======== Recorded information

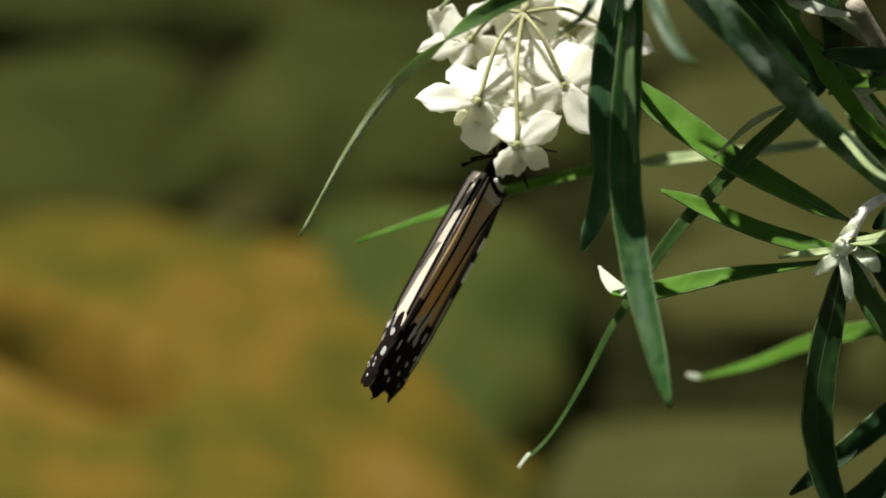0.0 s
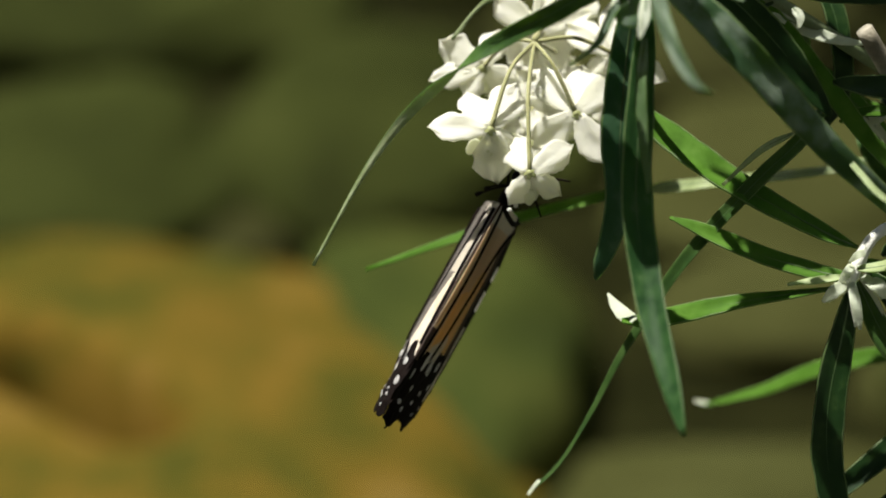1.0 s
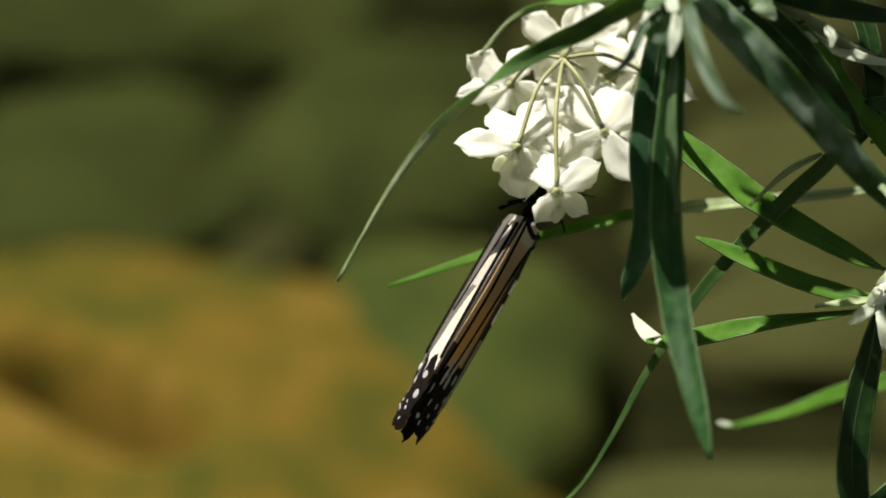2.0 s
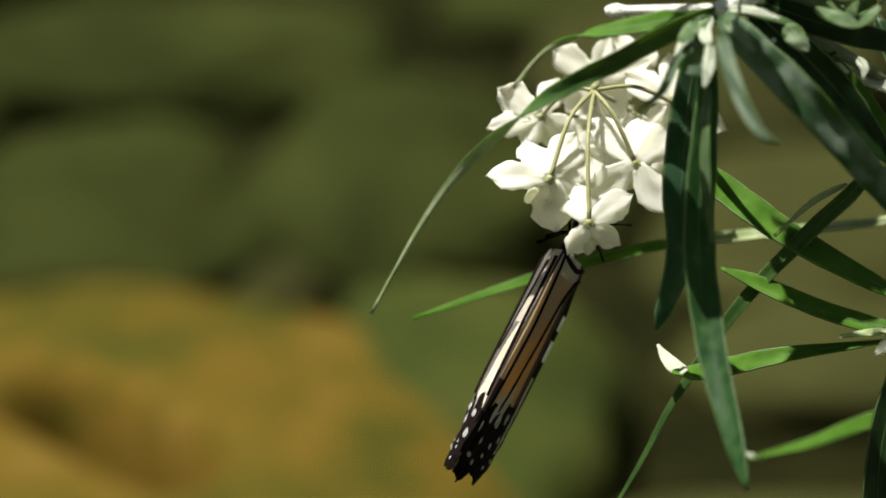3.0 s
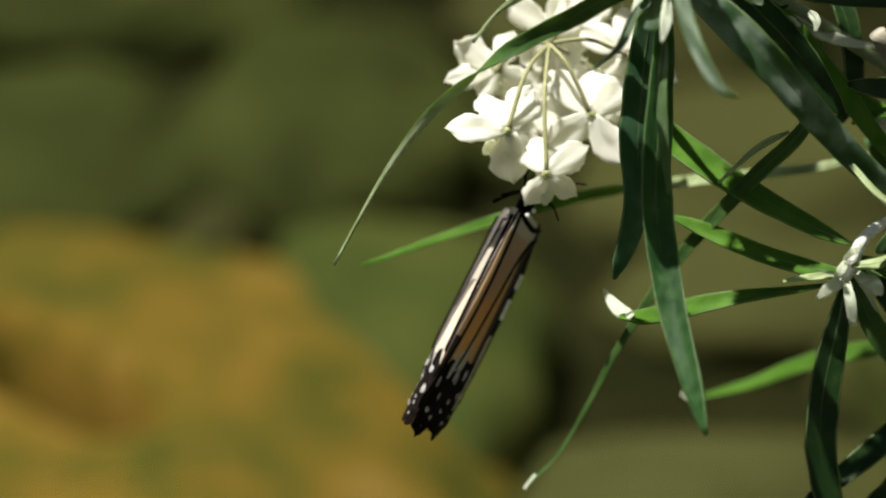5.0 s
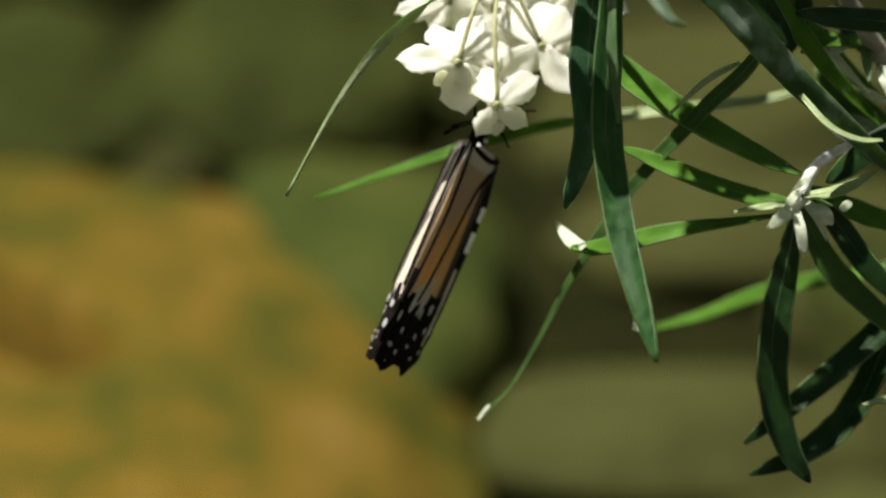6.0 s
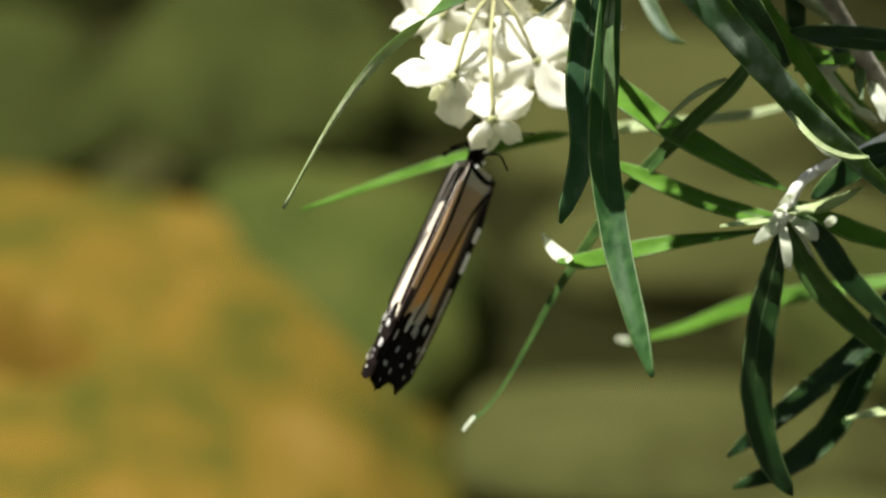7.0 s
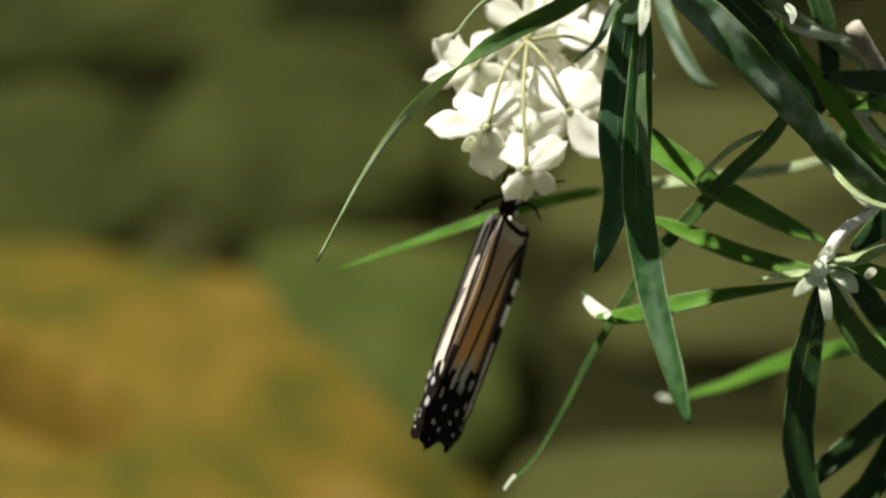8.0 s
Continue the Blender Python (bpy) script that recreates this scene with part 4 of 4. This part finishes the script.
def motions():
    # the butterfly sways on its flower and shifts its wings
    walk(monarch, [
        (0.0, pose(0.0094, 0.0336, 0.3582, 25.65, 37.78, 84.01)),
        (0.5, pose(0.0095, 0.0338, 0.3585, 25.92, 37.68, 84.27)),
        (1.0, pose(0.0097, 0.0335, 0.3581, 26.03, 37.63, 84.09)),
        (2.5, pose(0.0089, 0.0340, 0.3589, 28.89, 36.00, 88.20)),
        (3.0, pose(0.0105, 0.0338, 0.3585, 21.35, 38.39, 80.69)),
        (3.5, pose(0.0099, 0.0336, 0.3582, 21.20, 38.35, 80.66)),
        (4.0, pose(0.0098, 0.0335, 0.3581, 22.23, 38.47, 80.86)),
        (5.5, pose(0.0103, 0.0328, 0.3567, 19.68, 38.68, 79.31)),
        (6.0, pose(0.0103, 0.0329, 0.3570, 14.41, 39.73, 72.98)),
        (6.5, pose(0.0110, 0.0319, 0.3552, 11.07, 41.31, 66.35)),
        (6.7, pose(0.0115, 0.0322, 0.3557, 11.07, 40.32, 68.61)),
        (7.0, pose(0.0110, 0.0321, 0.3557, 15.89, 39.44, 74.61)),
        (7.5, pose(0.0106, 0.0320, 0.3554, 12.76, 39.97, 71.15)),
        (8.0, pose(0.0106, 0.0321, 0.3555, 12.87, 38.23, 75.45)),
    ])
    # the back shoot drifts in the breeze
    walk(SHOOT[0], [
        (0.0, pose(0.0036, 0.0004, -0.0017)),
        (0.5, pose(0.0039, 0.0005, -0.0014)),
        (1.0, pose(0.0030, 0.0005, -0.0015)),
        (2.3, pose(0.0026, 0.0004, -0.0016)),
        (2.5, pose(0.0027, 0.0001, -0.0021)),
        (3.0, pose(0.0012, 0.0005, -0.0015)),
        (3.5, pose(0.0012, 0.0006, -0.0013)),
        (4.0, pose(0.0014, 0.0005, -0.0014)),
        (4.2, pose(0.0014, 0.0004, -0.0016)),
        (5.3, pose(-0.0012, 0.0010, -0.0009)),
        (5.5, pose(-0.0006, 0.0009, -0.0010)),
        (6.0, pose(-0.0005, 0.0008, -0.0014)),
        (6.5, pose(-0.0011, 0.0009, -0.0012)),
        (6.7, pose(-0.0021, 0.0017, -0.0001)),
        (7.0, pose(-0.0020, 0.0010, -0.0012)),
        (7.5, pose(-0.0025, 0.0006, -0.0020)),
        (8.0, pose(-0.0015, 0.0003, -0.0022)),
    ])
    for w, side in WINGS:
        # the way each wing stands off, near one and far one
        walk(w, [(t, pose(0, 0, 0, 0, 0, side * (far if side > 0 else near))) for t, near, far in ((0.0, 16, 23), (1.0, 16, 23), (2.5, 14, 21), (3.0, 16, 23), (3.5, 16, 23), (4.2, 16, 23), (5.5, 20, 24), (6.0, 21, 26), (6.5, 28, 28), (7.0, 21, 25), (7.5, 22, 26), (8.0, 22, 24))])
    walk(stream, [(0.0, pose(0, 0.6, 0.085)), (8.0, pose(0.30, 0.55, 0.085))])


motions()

================

## Task statement
Leave the pictures out, and print every line of the listing exactly as written.

## Reply
0.0 s
1.0 s
2.0 s
3.0 s
5.0 s
6.0 s
7.0 s
8.0 s
Continue the Blender Python (bpy) script that recreates this scene with part 4 of 4. This part finishes the script.
def motions():
    # the butterfly sways on its flower and shifts its wings
    walk(monarch, [
        (0.0, pose(0.0094, 0.0336, 0.3582, 25.65, 37.78, 84.01)),
        (0.5, pose(0.0095, 0.0338, 0.3585, 25.92, 37.68, 84.27)),
        (1.0, pose(0.0097, 0.0335, 0.3581, 26.03, 37.63, 84.09)),
        (2.5, pose(0.0089, 0.0340, 0.3589, 28.89, 36.00, 88.20)),
        (3.0, pose(0.0105, 0.0338, 0.3585, 21.35, 38.39, 80.69)),
        (3.5, pose(0.0099, 0.0336, 0.3582, 21.20, 38.35, 80.66)),
        (4.0, pose(0.0098, 0.0335, 0.3581, 22.23, 38.47, 80.86)),
        (5.5, pose(0.0103, 0.0328, 0.3567, 19.68, 38.68, 79.31)),
        (6.0, pose(0.0103, 0.0329, 0.3570, 14.41, 39.73, 72.98)),
        (6.5, pose(0.0110, 0.0319, 0.3552, 11.07, 41.31, 66.35)),
        (6.7, pose(0.0115, 0.0322, 0.3557, 11.07, 40.32, 68.61)),
        (7.0, pose(0.0110, 0.0321, 0.3557, 15.89, 39.44, 74.61)),
        (7.5, pose(0.0106, 0.0320, 0.3554, 12.76, 39.97, 71.15)),
        (8.0, pose(0.0106, 0.0321, 0.3555, 12.87, 38.23, 75.45)),
    ])
    # the back shoot drifts in the breeze
    walk(SHOOT[0], [
        (0.0, pose(0.0036, 0.0004, -0.0017)),
        (0.5, pose(0.0039, 0.0005, -0.0014)),
        (1.0, pose(0.0030, 0.0005, -0.0015)),
        (2.3, pose(0.0026, 0.0004, -0.0016)),
        (2.5, pose(0.0027, 0.0001, -0.0021)),
        (3.0, pose(0.0012, 0.0005, -0.0015)),
        (3.5, pose(0.0012, 0.0006, -0.0013)),
        (4.0, pose(0.0014, 0.0005, -0.0014)),
        (4.2, pose(0.0014, 0.0004, -0.0016)),
        (5.3, pose(-0.0012, 0.0010, -0.0009)),
        (5.5, pose(-0.0006, 0.0009, -0.0010)),
        (6.0, pose(-0.0005, 0.0008, -0.0014)),
        (6.5, pose(-0.0011, 0.0009, -0.0012)),
        (6.7, pose(-0.0021, 0.0017, -0.0001)),
        (7.0, pose(-0.0020, 0.0010, -0.0012)),
        (7.5, pose(-0.0025, 0.0006, -0.0020)),
        (8.0, pose(-0.0015, 0.0003, -0.0022)),
    ])
    for w, side in WINGS:
        # the way each wing stands off, near one and far one
        walk(w, [(t, pose(0, 0, 0, 0, 0, side * (far if side > 0 else near))) for t, near, far in ((0.0, 16, 23), (1.0, 16, 23), (2.5, 14, 21), (3.0, 16, 23), (3.5, 16, 23), (4.2, 16, 23), (5.5, 20, 24), (6.0, 21, 26), (6.5, 28, 28), (7.0, 21, 25), (7.5, 22, 26), (8.0, 22, 24))])
    walk(stream, [(0.0, pose(0, 0.6, 0.085)), (8.0, pose(0.30, 0.55, 0.085))])


motions()